▶ _What is needed_
Without including the pictures, copy out every line below.
>>>
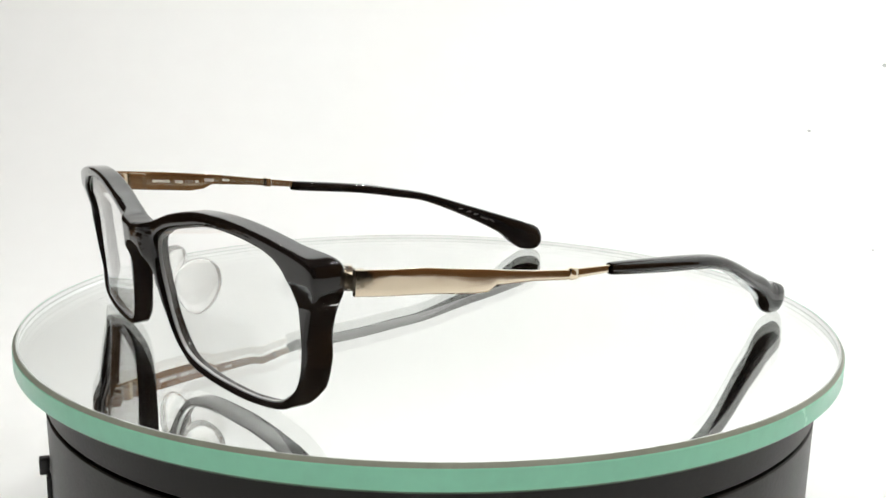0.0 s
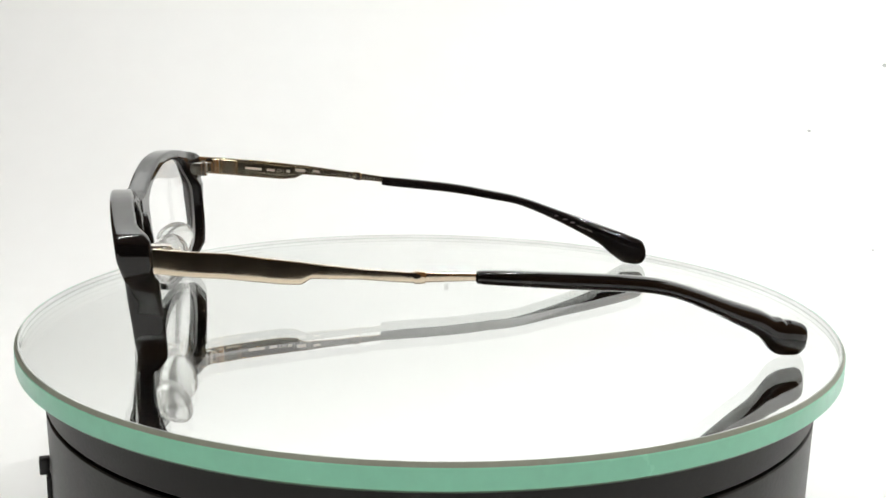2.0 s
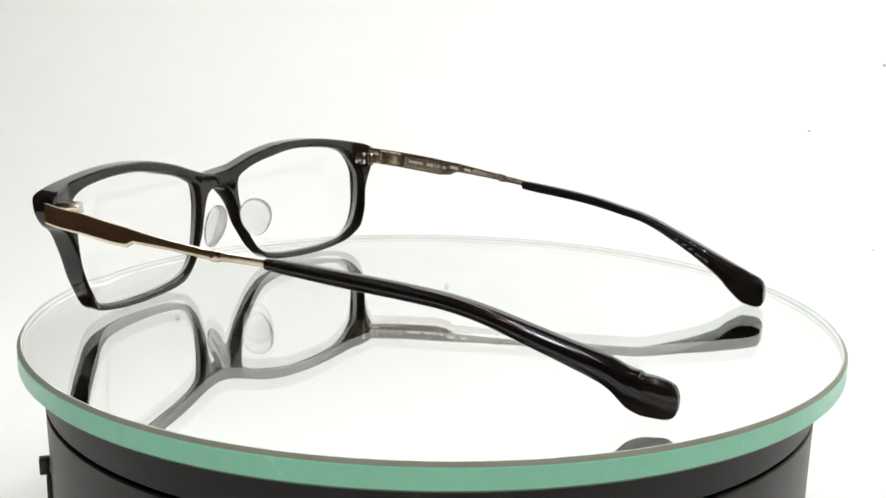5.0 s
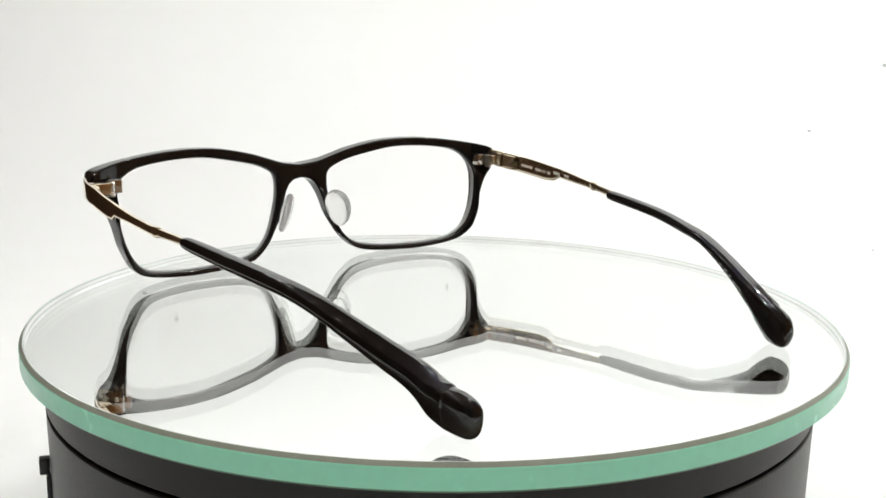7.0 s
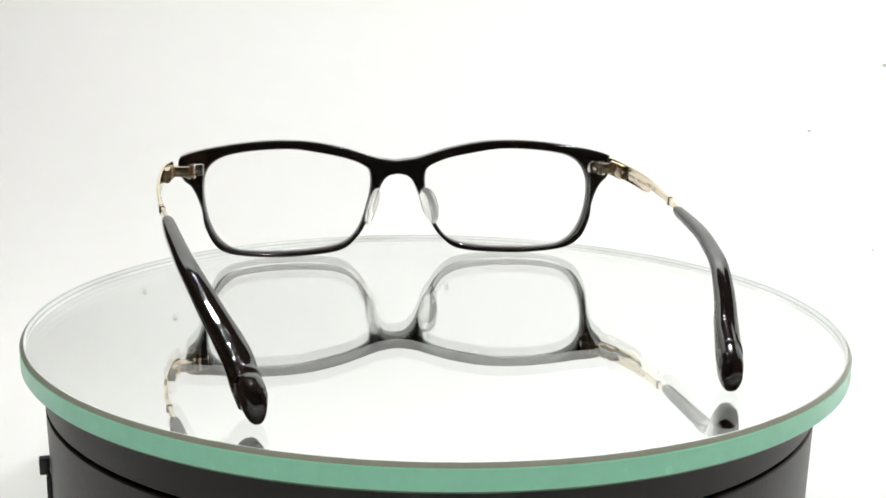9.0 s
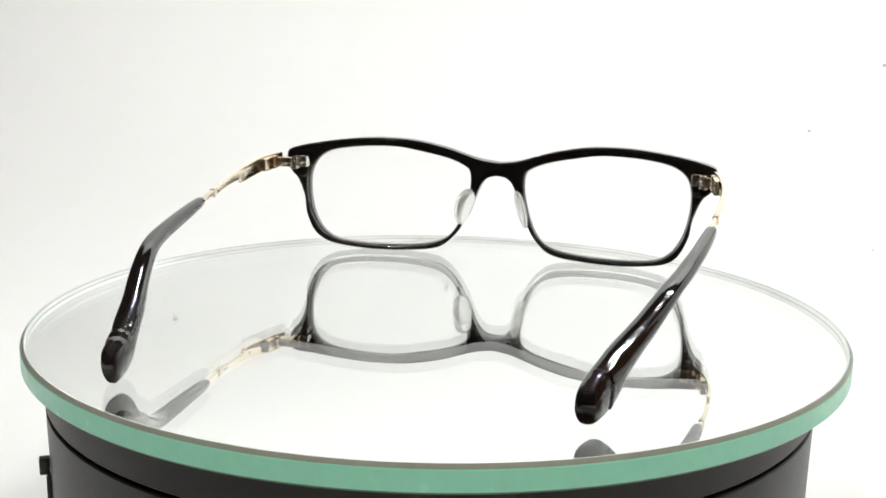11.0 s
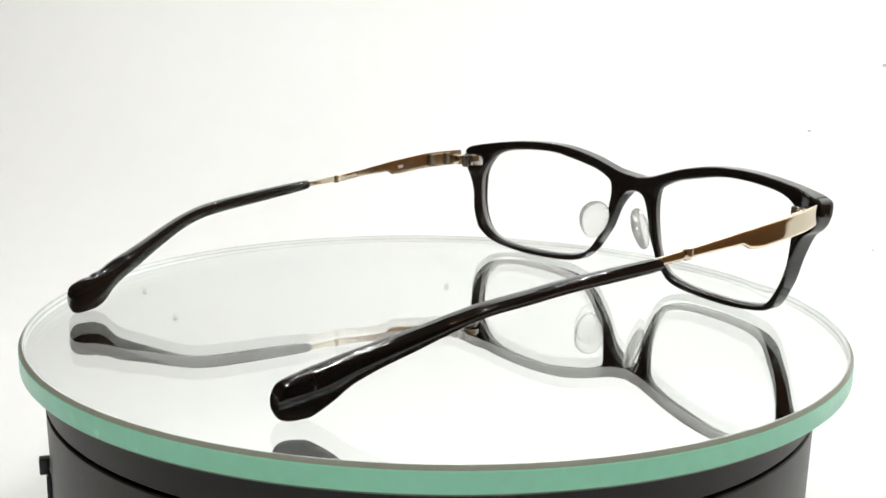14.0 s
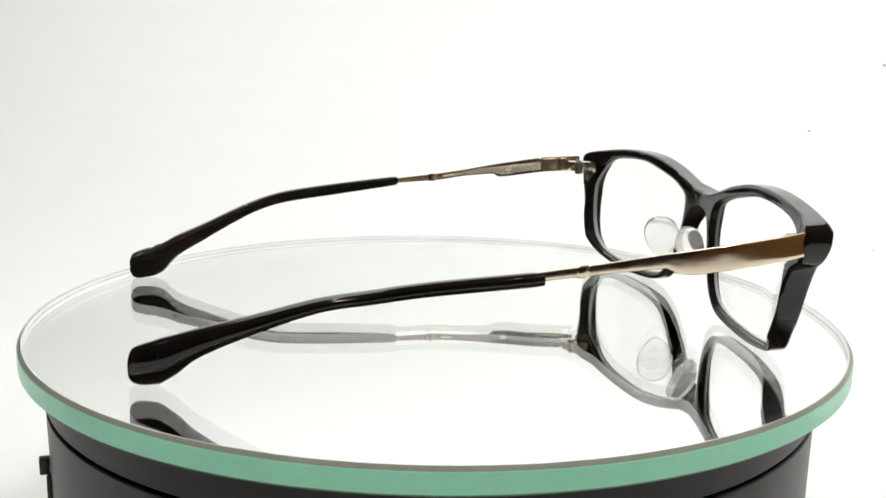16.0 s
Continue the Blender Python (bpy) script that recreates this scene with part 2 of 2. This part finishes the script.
<<<
▶ _Complete response_
0.0 s
2.0 s
5.0 s
7.0 s
9.0 s
11.0 s
14.0 s
16.0 s
Continue the Blender Python (bpy) script that recreates this scene with part 2 of 2. This part finishes the script.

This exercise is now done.